Teach your leaders how to engage people wherever they work
The health of your business depends on how well your people work together. And that starts with leaders – at every level. Research shows the single biggest influence on whether an employee leans in or checks out is their direct manager. But many managers are flailing when it comes to overseeing hybrid or remote workers.

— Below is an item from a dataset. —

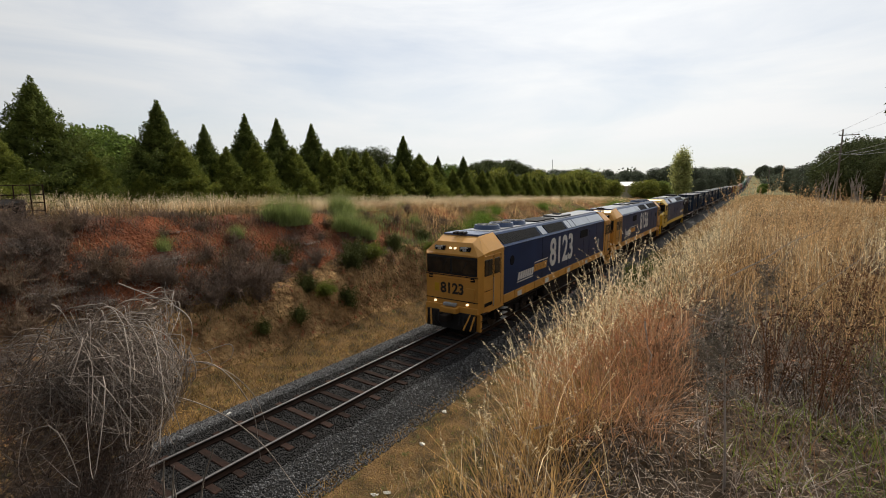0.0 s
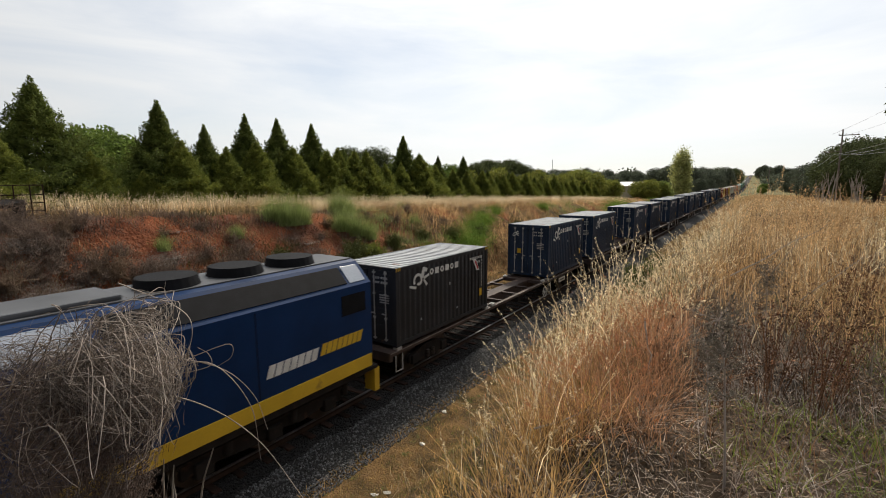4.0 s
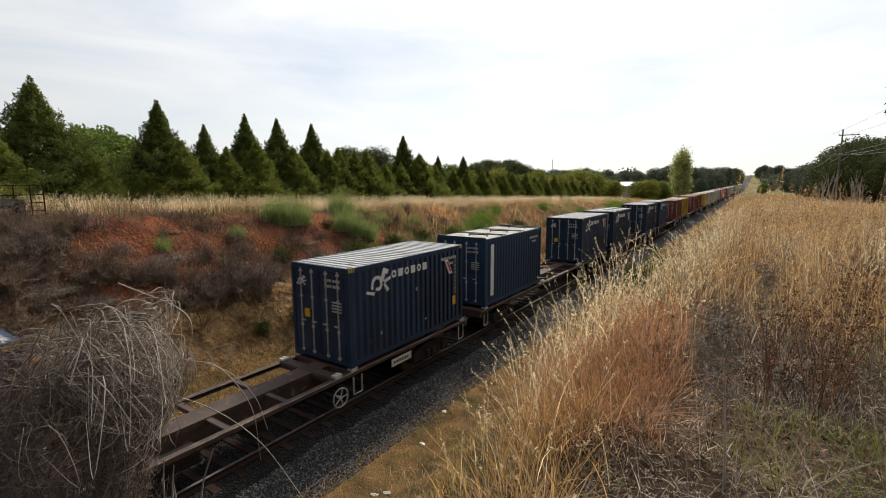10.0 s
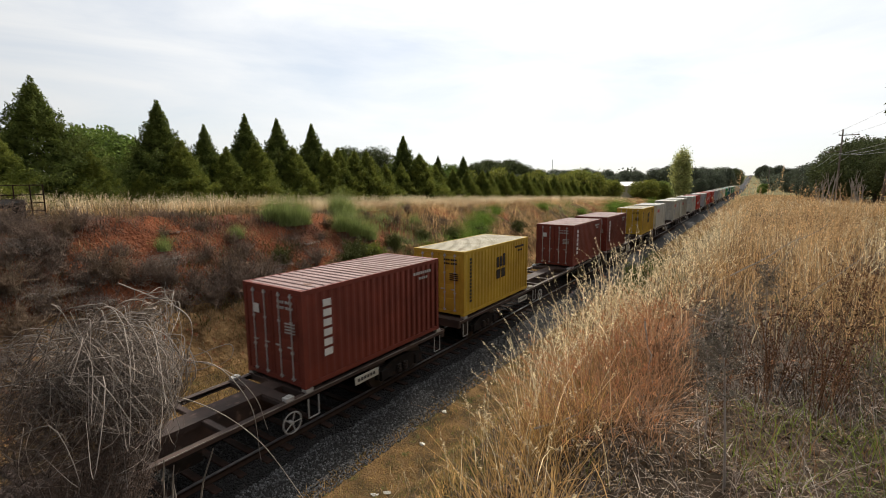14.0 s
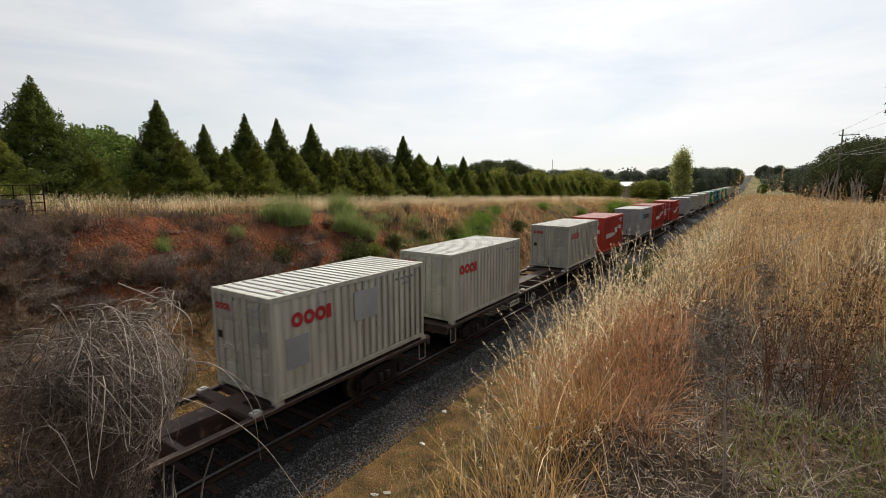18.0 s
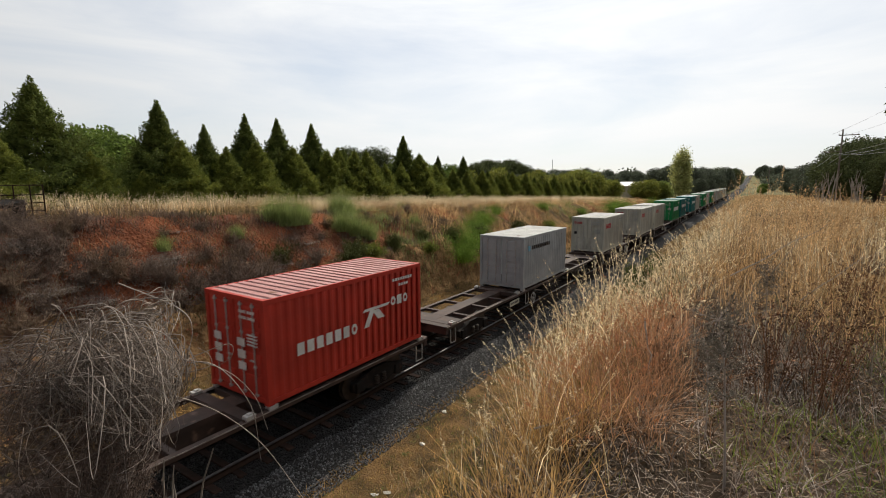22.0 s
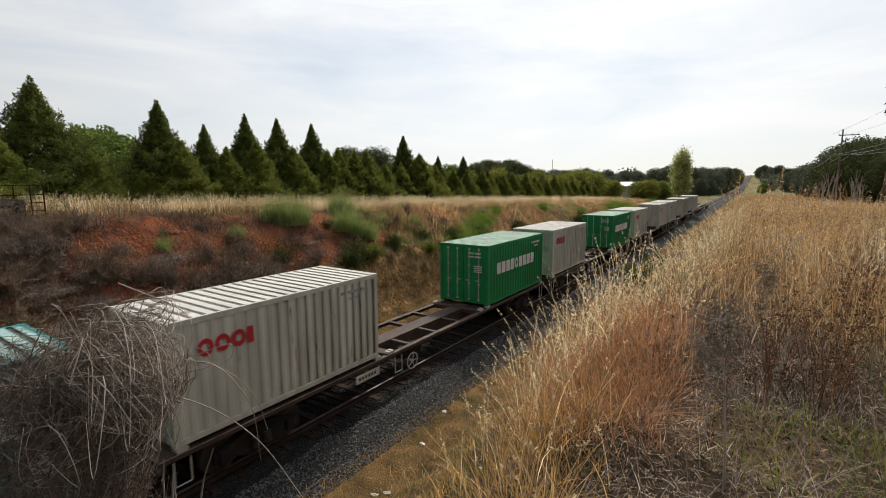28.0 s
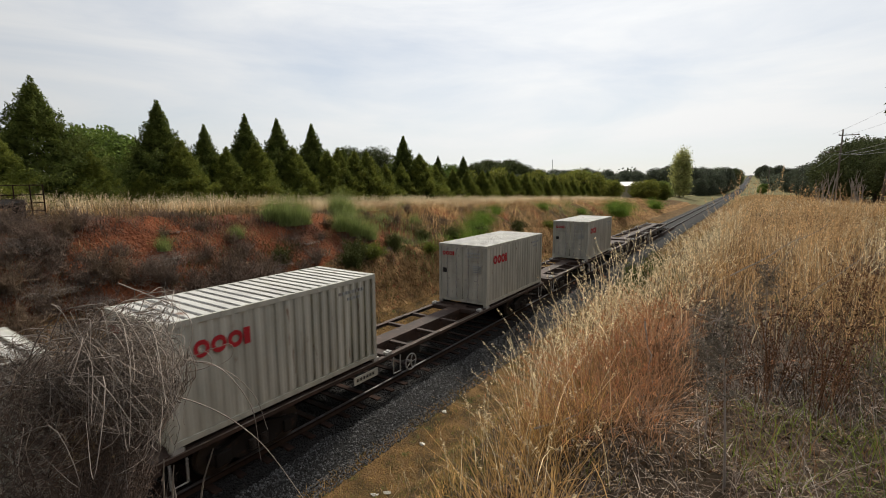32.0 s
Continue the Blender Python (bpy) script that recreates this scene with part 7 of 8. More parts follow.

People being strong-armed back into the office feel betrayed—like their leaders no longer trust them to work from home. But this is more about leaders not trusting themselves. They may not admit it, but they’re struggling and they’re scared. And rightly so. After decades of managing by walking around, how do you do that when no one is there? Leading far flung teams requires a much more complex and nuanced brand of leadership. It demands more skillful leaders who are empathetic, self-aware, and great at forging and maintaining connections. Don’t force your workers back into the office because of the low bar of leadership. Instead, upskill your managers to help them effectively lead and engage employees no matter where they sit. Teach them to make space for remote employees’ perspectives, get creative about team bonding experiences and effectively use one-on-ones and group check-ins to reduce isolation and boost communication.
Before you join the lemmings’ descent of companies using carrots and sticks to reestablish yesterday’s workplace, rethink the work that best supports your organization and your people. Collaborate with them to craft the best solution for your business, grounded in trust, respect, flexibility and autonomy.
A maniacal focus on work location at the expense of engagement and culture is a dangerous comma-moving exercise. Instead of focusing on the past, it’s time to get back to the future of work.